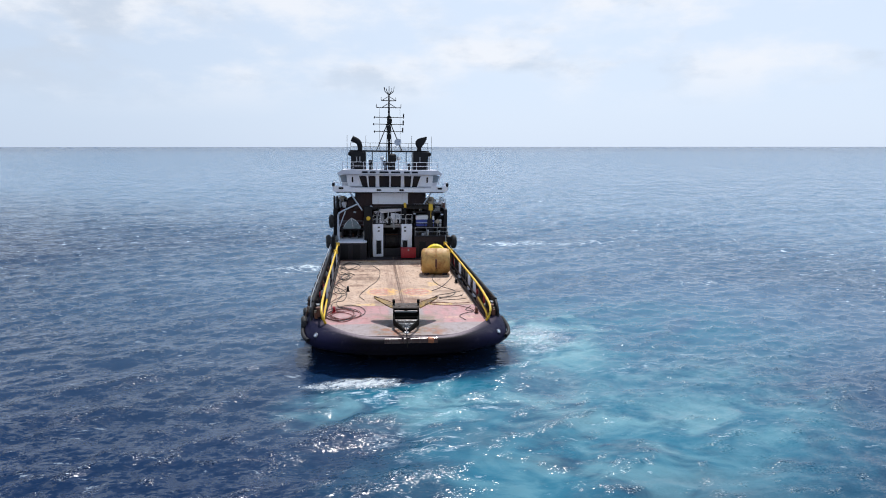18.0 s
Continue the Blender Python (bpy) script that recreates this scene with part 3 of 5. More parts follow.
# half outline from the stern's middle round to the bow: inner rim and widest line
RIM = [(0, -1.45, 2.14), (1.3, -1.45, 2.14), (2.5, -1.42, 2.16), (2.8, -1.38, 2.19), (3.5, -1.05, 2.2), (4.5, -0.05, 2.22), (5.3, 0.95, 2.26), (6.0, 1.95, 2.34), (6.6, 2.9, 2.45),
       (7.0, 4.3, 2.6), (7.12, 7, 2.65), (7.12, 14, 2.65), (7.12, 22, 2.65), (7.12, 31, 2.7), (7.05, 40, 3.6), (6.0, 49, 3.8), (3.4, 56, 4.0), (0.05, 60, 4.2)]
WIDE = [(0, -2.2, 1.3), (1.3, -2.2, 1.3), (2.5, -2.15, 1.32), (2.9, -2.1, 1.35), (3.9, -1.8, 1.35), (5.2, -1.25, 1.38), (6.55, -0.55, 1.42), (7.3, 0.45, 1.5), (7.58, 2.0, 1.6),
        (7.6, 4.2, 1.75), (7.58, 7, 1.8), (7.5, 14, 1.8), (7.45, 22, 1.8), (7.42, 31, 1.8), (7.3, 40, 2.2), (6.2, 50, 2.4), (3.5, 57, 2.6), (0.05, 61, 2.8)]


def hull_mesh():
    bm = B()
    rows = []
    for (ax, ay, az), (bx_, by, bz) in zip(RIM, WIDE):
        a, b = Vector((ax, ay, az)), Vector((bx_, by, bz))
        ring_ = [a]
        for u in (0.2, 0.42, 0.66, 0.86):
            ang = u * math.pi / 2
            ring_.append(Vector((a.x + (b.x - a.x) * math.sin(ang), a.y + (b.y - a.y) * math.sin(ang), b.z + (a.z - b.z) * math.cos(ang))))
        ring_.append(b)
        stern = max(0.0, min(1.0, (4.0 - by) / 4.0))
        for dz, inn in ((-0.22, 0.05), (-0.42, 0.4), (-0.75, 1.5), (-1.5, 2.8), (-4.0, 3.8)):
            f = inn * stern
            ring_.append(Vector((max(0.0, b.x - (f * 0.55 + inn * 0.12 if b.x > 3 else 0)), b.y + f * 1.1, b.z + dz)))
        rows.append(ring_)
    right = [[bm.verts.new(p) for p in r] for r in rows]
    left = [right[0]] + [[bm.verts.new((-p.x, p.y, p.z)) for p in r] for r in rows[1:]]
    for side in (right, left):
        for r, q in zip(side, side[1:]):
            for k in range(len(r) - 1):
                bm.faces.new((r[k], q[k], q[k + 1], r[k + 1]))
    return bm


def hull_paint():
    """Navy topsides, near black low down and towards the stern's middle, with salt and scuffs."""
    s = Shade("navy_hull_paint")
    fine, big = s.noise(6, 5), s.noise(0.5, 4)
    c = s.mix(big, (0.005, 0.005, 0.018), (0.009, 0.009, 0.030))
    c = s.mix(s.math("MULTIPLY", s.ramp(s.noise(1.4, 6, 0.65, (1, 1, 0.4)), 0.55, 0.72), 0.5), c, (0.05, 0.045, 0.06))
    mid = s.math("MULTIPLY", s.ramp(s.math("ABSOLUTE", s.axis(0)), 3.0, 6.2, 1.0, 0.0), s.ramp(fine, 0.3, 0.6, 0.85, 1.0))
    c = s.mix(mid, c, (0.003, 0.002, 0.004))
    c = s.mix(s.ramp(s.axis(2), 0.75, 1.5, 1.0, 0.0), c, (0.005, 0.005, 0.007))
    # paint worn along the rounded stern rim, with its glossy highlight painted in pale
    x = s.axis(0)
    level = s.math("SUBTRACT", s.axis(2), s.math("MULTIPLY", s.math("MULTIPLY", x, x), 0.006))
    worn = s.math("MULTIPLY", s.ramp(s.math("ADD", level, s.math("MULTIPLY", fine, 0.08)), 2.04, 2.17), s.math("MULTIPLY", s.ramp(s.axis(1), 1.5, 3.0, 0.65, 0.0), s.ramp(s.math("ABSOLUTE", x), 4.4, 6.2, 1.0, 0.3)))
    c = s.mix(worn, c, (0.36, 0.29, 0.31))
    s.set("Base Color", c)
    s.set("Roughness", s.ramp(fine, 0.2, 0.8, 0.40, 0.6))
    s.set("Specular IOR Level", 0.05)
    s.set("Normal", s.bump(fine, 0.2, 0.012))
    return s.m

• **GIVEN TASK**
Print exactly the run of lines that starts at the line with "Continue the Blender" and ends at the line with "(0.05, 61, 2.8)]". Leave out every other line.

• **FINISHED EXERCISE**
Continue the Blender Python (bpy) script that recreates this scene with part 3 of 5. More parts follow.
# half outline from the stern's middle round to the bow: inner rim and widest line
RIM = [(0, -1.45, 2.14), (1.3, -1.45, 2.14), (2.5, -1.42, 2.16), (2.8, -1.38, 2.19), (3.5, -1.05, 2.2), (4.5, -0.05, 2.22), (5.3, 0.95, 2.26), (6.0, 1.95, 2.34), (6.6, 2.9, 2.45),
       (7.0, 4.3, 2.6), (7.12, 7, 2.65), (7.12, 14, 2.65), (7.12, 22, 2.65), (7.12, 31, 2.7), (7.05, 40, 3.6), (6.0, 49, 3.8), (3.4, 56, 4.0), (0.05, 60, 4.2)]
WIDE = [(0, -2.2, 1.3), (1.3, -2.2, 1.3), (2.5, -2.15, 1.32), (2.9, -2.1, 1.35), (3.9, -1.8, 1.35), (5.2, -1.25, 1.38), (6.55, -0.55, 1.42), (7.3, 0.45, 1.5), (7.58, 2.0, 1.6),
        (7.6, 4.2, 1.75), (7.58, 7, 1.8), (7.5, 14, 1.8), (7.45, 22, 1.8), (7.42, 31, 1.8), (7.3, 40, 2.2), (6.2, 50, 2.4), (3.5, 57, 2.6), (0.05, 61, 2.8)]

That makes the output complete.